STATED TASK -> Leave the pictures out and quote every line from the start of the listing to the line with "import numpy as np", inclusive.

DATASET EXTRACT ->
## BEGIN
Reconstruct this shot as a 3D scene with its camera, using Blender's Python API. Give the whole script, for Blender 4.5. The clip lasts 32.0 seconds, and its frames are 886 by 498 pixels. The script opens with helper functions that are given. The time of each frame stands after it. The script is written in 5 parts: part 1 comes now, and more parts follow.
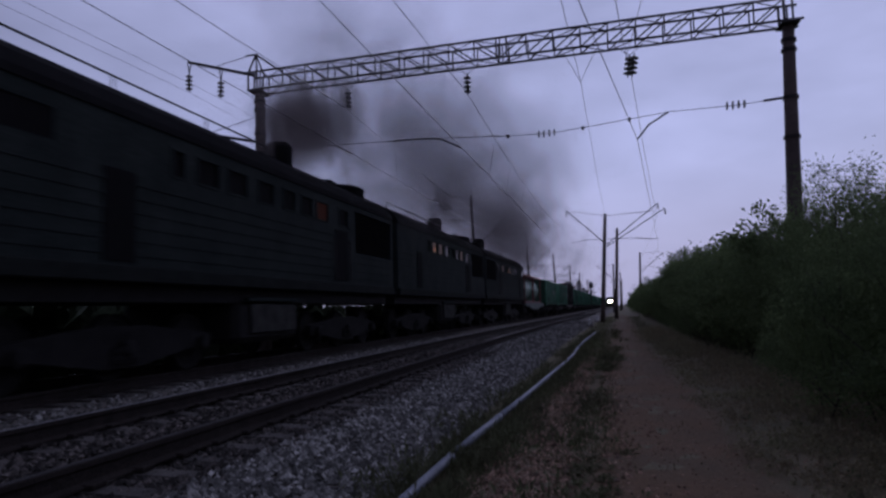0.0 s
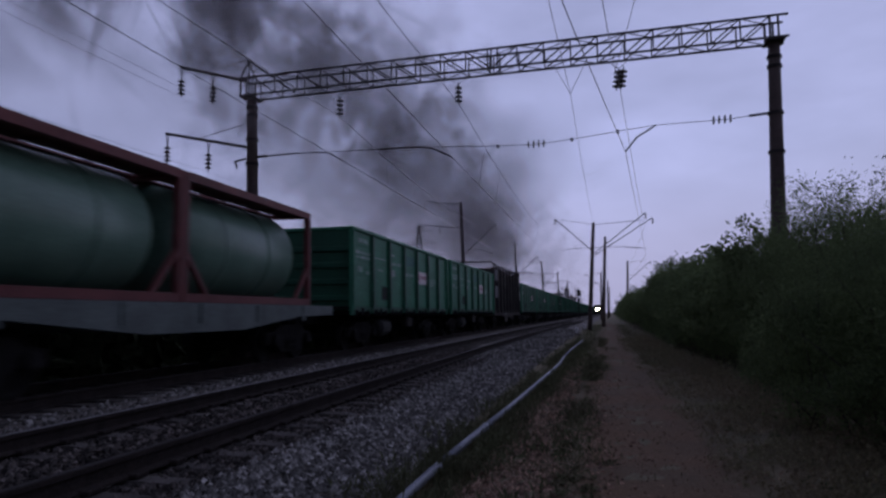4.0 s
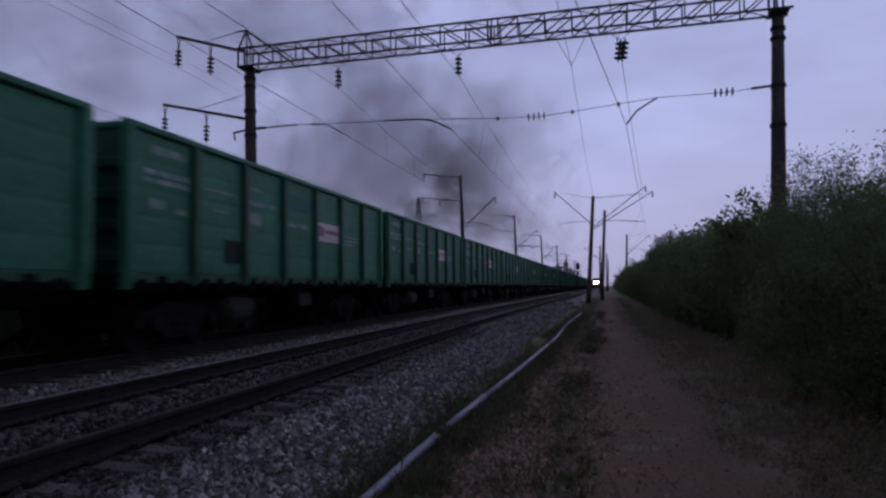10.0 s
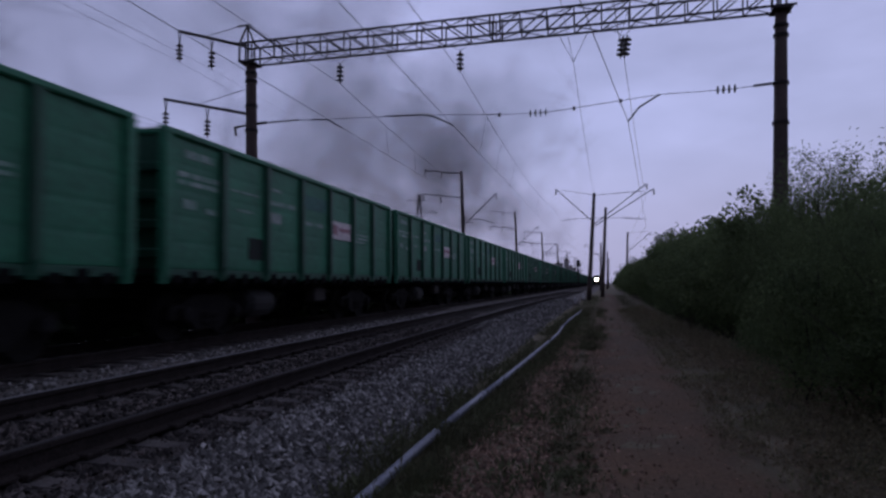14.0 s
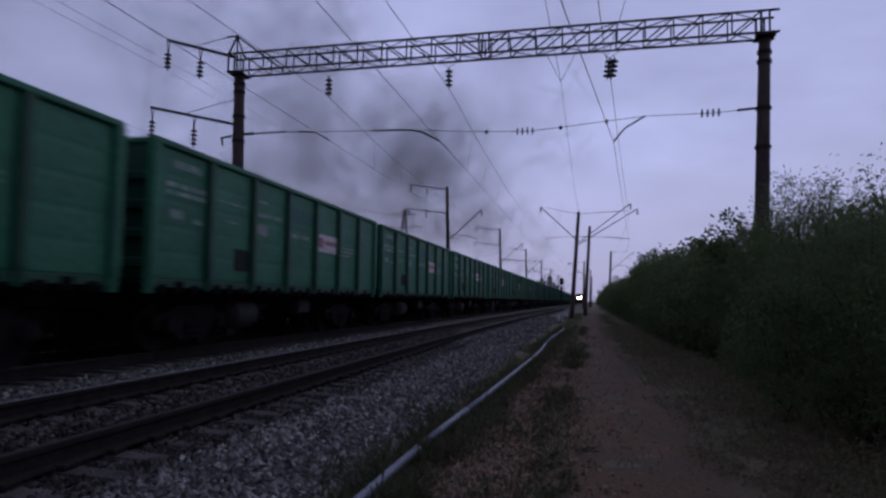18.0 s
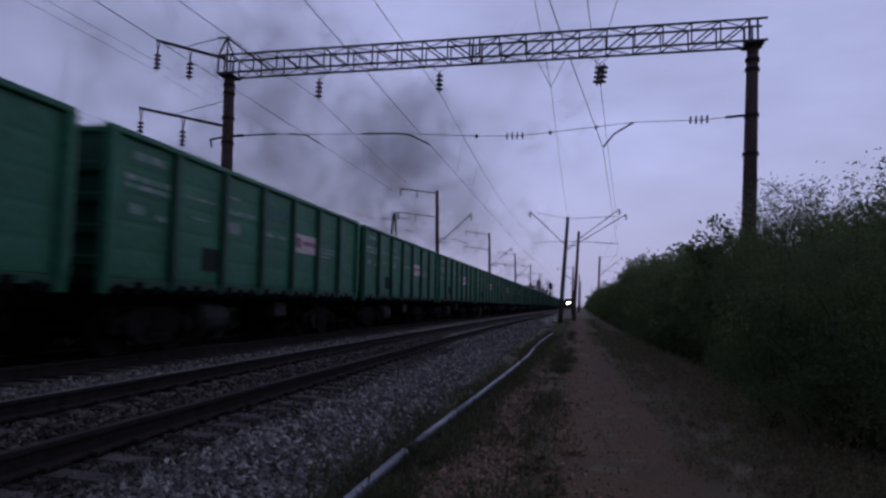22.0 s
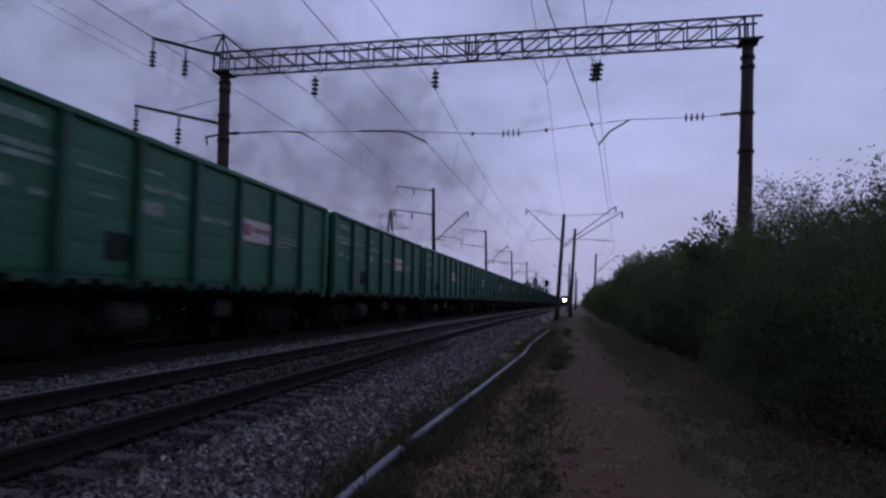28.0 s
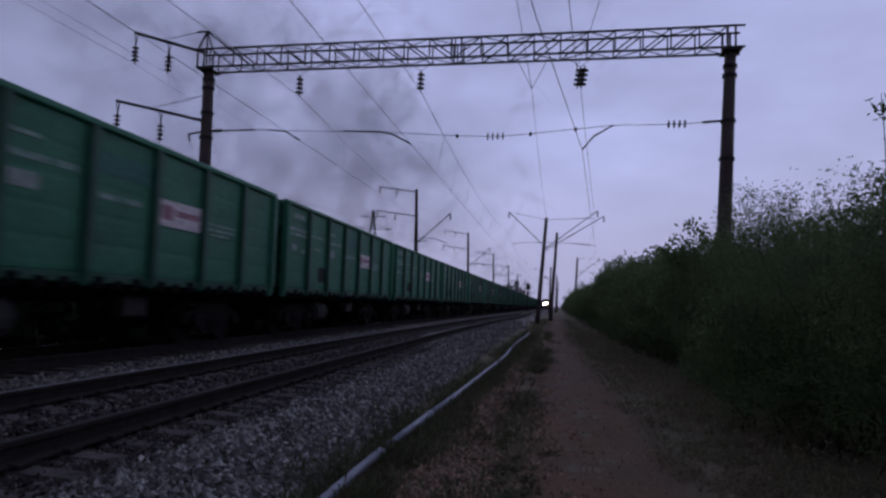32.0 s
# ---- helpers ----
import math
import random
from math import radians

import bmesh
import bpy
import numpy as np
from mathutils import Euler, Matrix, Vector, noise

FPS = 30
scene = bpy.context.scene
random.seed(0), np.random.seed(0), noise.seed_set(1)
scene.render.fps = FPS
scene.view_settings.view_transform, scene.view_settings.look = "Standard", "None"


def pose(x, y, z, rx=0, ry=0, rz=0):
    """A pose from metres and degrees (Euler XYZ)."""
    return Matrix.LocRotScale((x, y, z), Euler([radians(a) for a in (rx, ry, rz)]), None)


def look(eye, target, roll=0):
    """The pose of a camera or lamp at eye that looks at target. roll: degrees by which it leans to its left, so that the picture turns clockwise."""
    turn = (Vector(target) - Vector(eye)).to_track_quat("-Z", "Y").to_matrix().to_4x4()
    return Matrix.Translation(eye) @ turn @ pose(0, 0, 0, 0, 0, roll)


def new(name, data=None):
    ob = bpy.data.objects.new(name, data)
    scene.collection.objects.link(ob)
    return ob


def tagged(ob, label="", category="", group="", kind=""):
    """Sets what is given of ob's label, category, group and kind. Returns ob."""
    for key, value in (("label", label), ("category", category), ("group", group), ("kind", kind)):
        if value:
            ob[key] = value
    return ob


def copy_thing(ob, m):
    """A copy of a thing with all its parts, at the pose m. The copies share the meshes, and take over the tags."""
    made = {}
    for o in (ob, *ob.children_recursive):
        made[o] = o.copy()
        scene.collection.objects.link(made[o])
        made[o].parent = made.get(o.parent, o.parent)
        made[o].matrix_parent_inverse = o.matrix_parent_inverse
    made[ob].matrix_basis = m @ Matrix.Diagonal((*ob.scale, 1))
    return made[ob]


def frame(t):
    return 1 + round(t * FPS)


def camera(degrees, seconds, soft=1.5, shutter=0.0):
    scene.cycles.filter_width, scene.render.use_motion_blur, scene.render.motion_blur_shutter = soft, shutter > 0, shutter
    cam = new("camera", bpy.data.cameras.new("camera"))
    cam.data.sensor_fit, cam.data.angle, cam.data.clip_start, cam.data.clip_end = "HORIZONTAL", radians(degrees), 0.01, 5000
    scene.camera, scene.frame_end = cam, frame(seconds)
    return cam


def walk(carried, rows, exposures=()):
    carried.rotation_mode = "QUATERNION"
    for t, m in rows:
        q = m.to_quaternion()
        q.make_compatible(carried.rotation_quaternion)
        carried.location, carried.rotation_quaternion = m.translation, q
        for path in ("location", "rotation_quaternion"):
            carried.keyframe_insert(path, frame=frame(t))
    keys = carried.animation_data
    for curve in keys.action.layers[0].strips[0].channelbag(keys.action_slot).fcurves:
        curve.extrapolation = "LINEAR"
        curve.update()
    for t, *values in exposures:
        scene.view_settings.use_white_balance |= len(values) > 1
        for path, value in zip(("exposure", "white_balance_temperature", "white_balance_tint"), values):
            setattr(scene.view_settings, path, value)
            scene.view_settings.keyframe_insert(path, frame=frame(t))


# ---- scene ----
## END
EXERCISE SOLUTION ->
Reconstruct this shot as a 3D scene with its camera, using Blender's Python API. Give the whole script, for Blender 4.5. The clip lasts 32.0 seconds, and its frames are 886 by 498 pixels. The script opens with helper functions that are given. The time of each frame stands after it. The script is written in 5 parts: part 1 comes now, and more parts follow.
0.0 s
4.0 s
10.0 s
14.0 s
18.0 s
22.0 s
28.0 s
32.0 s
# ---- helpers ----
import math
import random
from math import radians

import bmesh
import bpy
import numpy as np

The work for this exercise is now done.